In the wake of Charlottesville and the whirlwind of political fallout that has rained down on this administration, our President remains committed to his original statement, stating, “I think there is blame on both sides.” It seems from his statement both from Saturday and Monday, that the President remains reluctant to call out these alt-right groups for what they are: domestic terrorist organizations. Considering his relentless use of the term “radical Islamic terrorists” and his propensity to label everything and dispense judgement from his high-tower, this reluctance seems out of place.
There is hate everywhere, there is no question, and it appears this hatemongering has gained momentum in the last few years (insert your opinion on the cause here). Over the course of the last decade, this nation has become more and more divided with those leaning left, pressing ever towards the left and those on the right side, scooting further right. From the riots in Ferguson, Missouri after the shooting of Michael Brown to the Baltimore protests over the death of Freddie Gray, our American society is splitting in two, a nation divided as we stand.

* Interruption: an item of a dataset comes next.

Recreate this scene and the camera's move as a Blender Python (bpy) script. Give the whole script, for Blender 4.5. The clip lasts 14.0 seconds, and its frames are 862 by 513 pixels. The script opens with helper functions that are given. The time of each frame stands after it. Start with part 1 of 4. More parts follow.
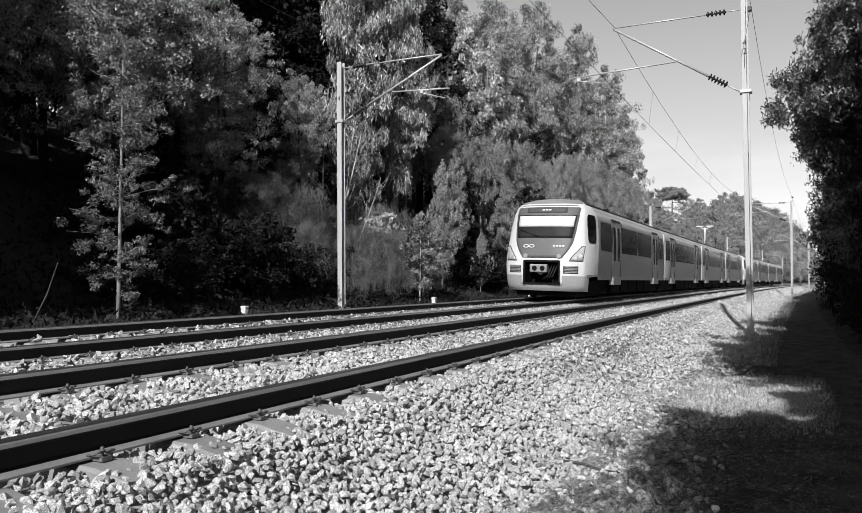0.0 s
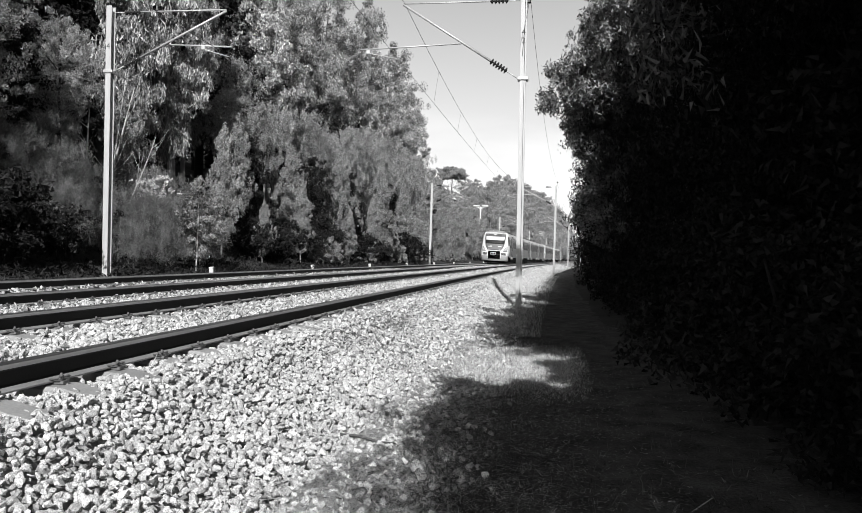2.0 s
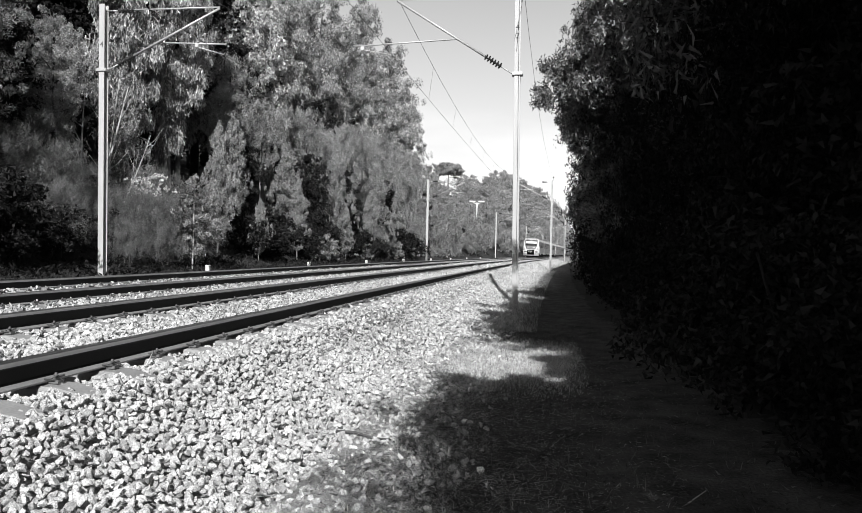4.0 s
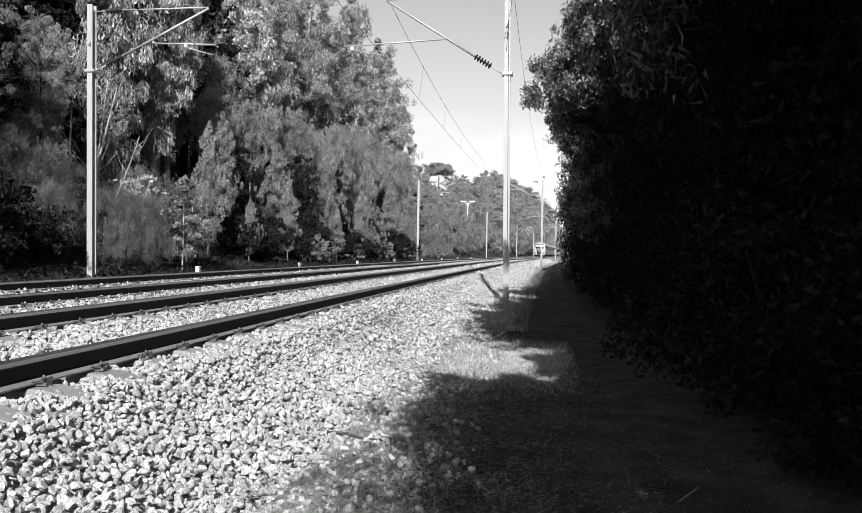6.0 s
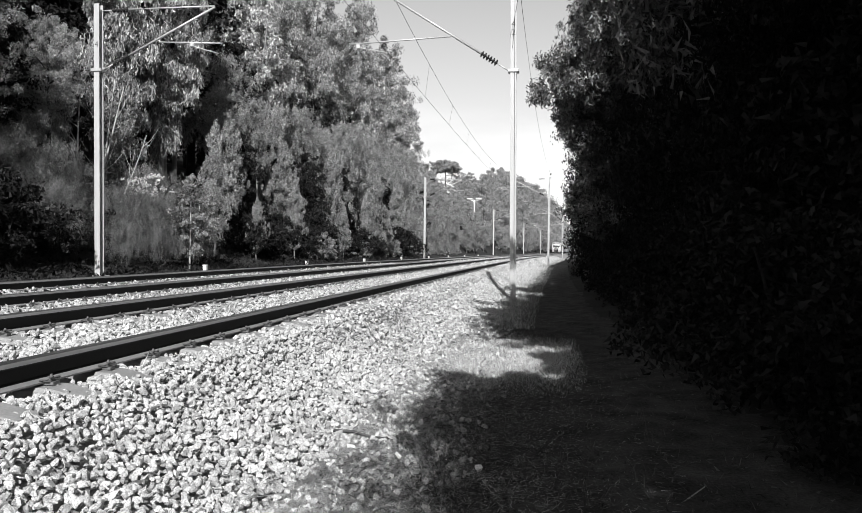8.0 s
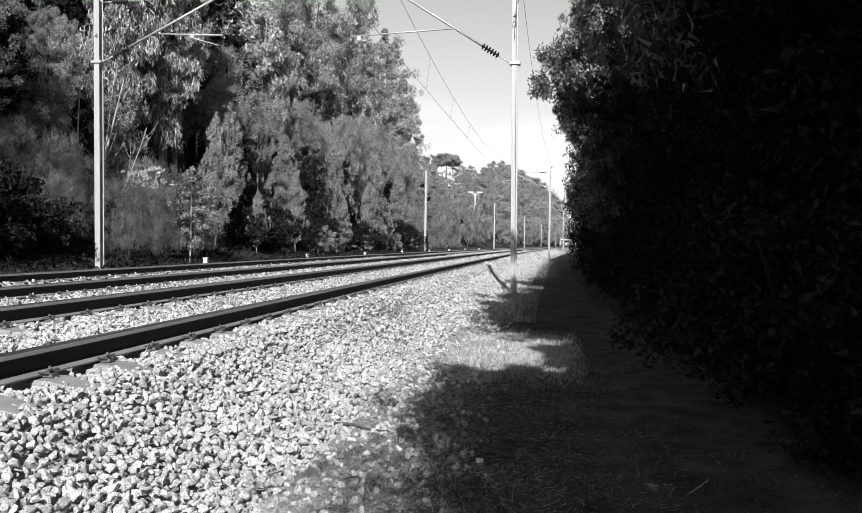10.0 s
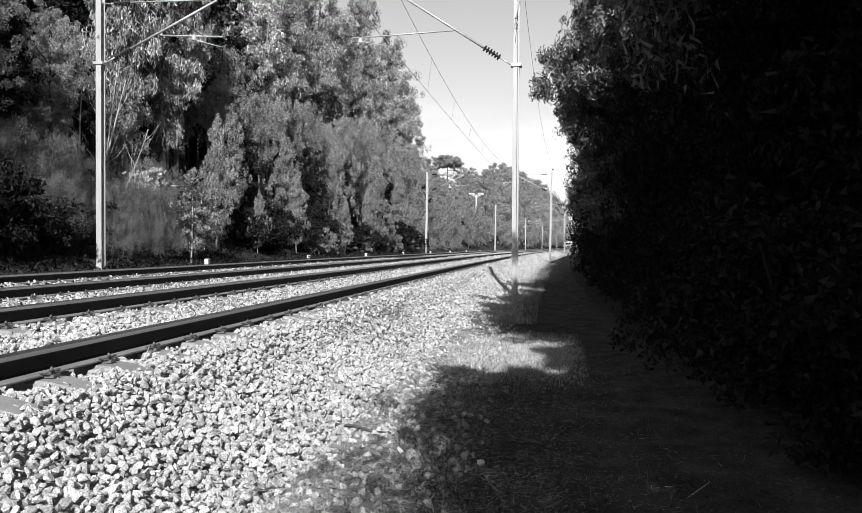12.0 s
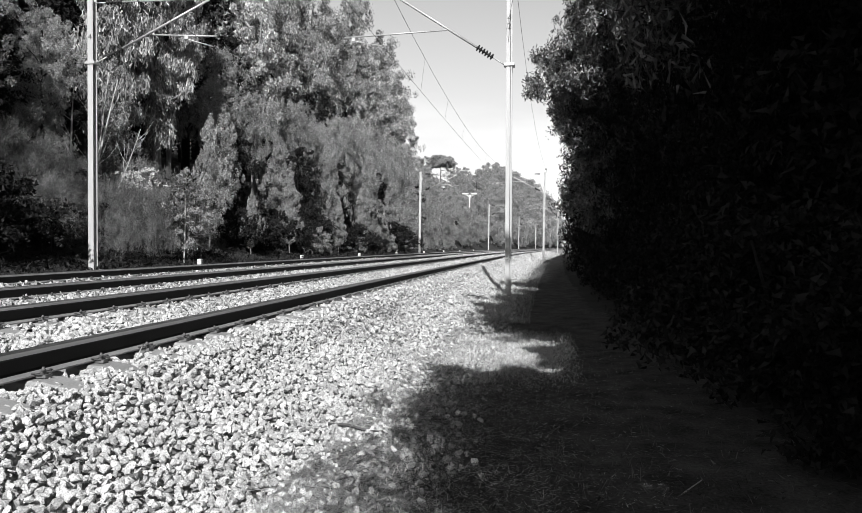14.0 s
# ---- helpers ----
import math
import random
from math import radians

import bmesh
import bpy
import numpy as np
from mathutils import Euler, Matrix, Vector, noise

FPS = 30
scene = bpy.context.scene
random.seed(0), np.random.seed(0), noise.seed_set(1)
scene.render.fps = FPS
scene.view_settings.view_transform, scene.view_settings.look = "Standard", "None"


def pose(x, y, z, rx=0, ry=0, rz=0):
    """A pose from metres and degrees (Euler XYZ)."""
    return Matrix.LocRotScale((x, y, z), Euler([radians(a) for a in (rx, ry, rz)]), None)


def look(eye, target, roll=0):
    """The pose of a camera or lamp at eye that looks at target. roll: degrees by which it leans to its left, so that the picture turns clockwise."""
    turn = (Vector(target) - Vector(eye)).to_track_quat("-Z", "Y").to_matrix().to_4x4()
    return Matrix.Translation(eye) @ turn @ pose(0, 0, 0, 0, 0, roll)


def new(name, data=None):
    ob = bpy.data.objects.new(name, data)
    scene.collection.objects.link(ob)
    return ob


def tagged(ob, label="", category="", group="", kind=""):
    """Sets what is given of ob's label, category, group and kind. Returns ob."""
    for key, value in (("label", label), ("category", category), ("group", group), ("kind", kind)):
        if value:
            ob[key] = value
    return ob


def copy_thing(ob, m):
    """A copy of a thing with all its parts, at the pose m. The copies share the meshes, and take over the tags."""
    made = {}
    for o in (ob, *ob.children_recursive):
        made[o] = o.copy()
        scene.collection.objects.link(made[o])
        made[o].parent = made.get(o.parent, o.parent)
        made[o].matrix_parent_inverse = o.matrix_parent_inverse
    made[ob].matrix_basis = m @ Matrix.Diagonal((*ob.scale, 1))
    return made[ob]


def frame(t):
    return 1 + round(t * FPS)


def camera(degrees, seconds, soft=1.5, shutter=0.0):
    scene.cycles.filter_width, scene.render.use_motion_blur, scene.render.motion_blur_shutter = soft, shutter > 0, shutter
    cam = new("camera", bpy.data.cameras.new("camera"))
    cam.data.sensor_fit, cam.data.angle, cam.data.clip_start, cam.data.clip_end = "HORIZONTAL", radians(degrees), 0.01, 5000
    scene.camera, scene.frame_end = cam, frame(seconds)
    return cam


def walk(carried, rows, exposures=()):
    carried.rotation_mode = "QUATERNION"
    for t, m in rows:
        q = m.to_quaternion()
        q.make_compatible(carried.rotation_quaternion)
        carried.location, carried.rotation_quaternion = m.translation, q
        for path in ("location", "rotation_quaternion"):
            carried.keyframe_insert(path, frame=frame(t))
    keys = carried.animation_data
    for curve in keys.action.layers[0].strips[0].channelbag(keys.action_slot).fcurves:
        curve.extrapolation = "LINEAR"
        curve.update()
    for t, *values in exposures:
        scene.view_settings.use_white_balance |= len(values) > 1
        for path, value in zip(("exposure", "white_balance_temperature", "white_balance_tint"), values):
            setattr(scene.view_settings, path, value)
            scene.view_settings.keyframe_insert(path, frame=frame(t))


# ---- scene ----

The 2016 election was one of the most contentious to date and the rhetoric during the campaign, from both sides, was the worst I have witnessed or read about, and this age of Trump has had an ever dividing effect on our populace.
Yes, hate and bigotry exists among all humans. We are sentient beings and such sentience brings about individual opinions which as we age, the scars of our experiences tend to dictate these opinions, and many of us tend to dig in and white knuckle those opinions as part of our being. This is the danger of nationalism, see Europe in the 1930’s for some background.
But what if we lowered our guard a bit and truly listened to the other side? Placed ourselves in their proverbial shoes and walked that mile? Take our life experiences away and the outward features that make us recognizable and we are all the same: blood, flesh and bone. Only our individual scars from life separate us from those we encounter and scars, well, those are relatable as everyone has them. Scars from our youth, our mistakes. Impressions imprinted on us from those who have wronged us in ways others might understand if we would only lower the walls that we put up for protection against being scarred once again.
Instead of retreating to the corners of our, perhaps, misguided beliefs, maybe we should take that step forward and meet each other where we all can understand, in the arena of this life we are all trying to understand and thrive in. Hate against hate produces hate, but acts of empathy and understanding destroy it.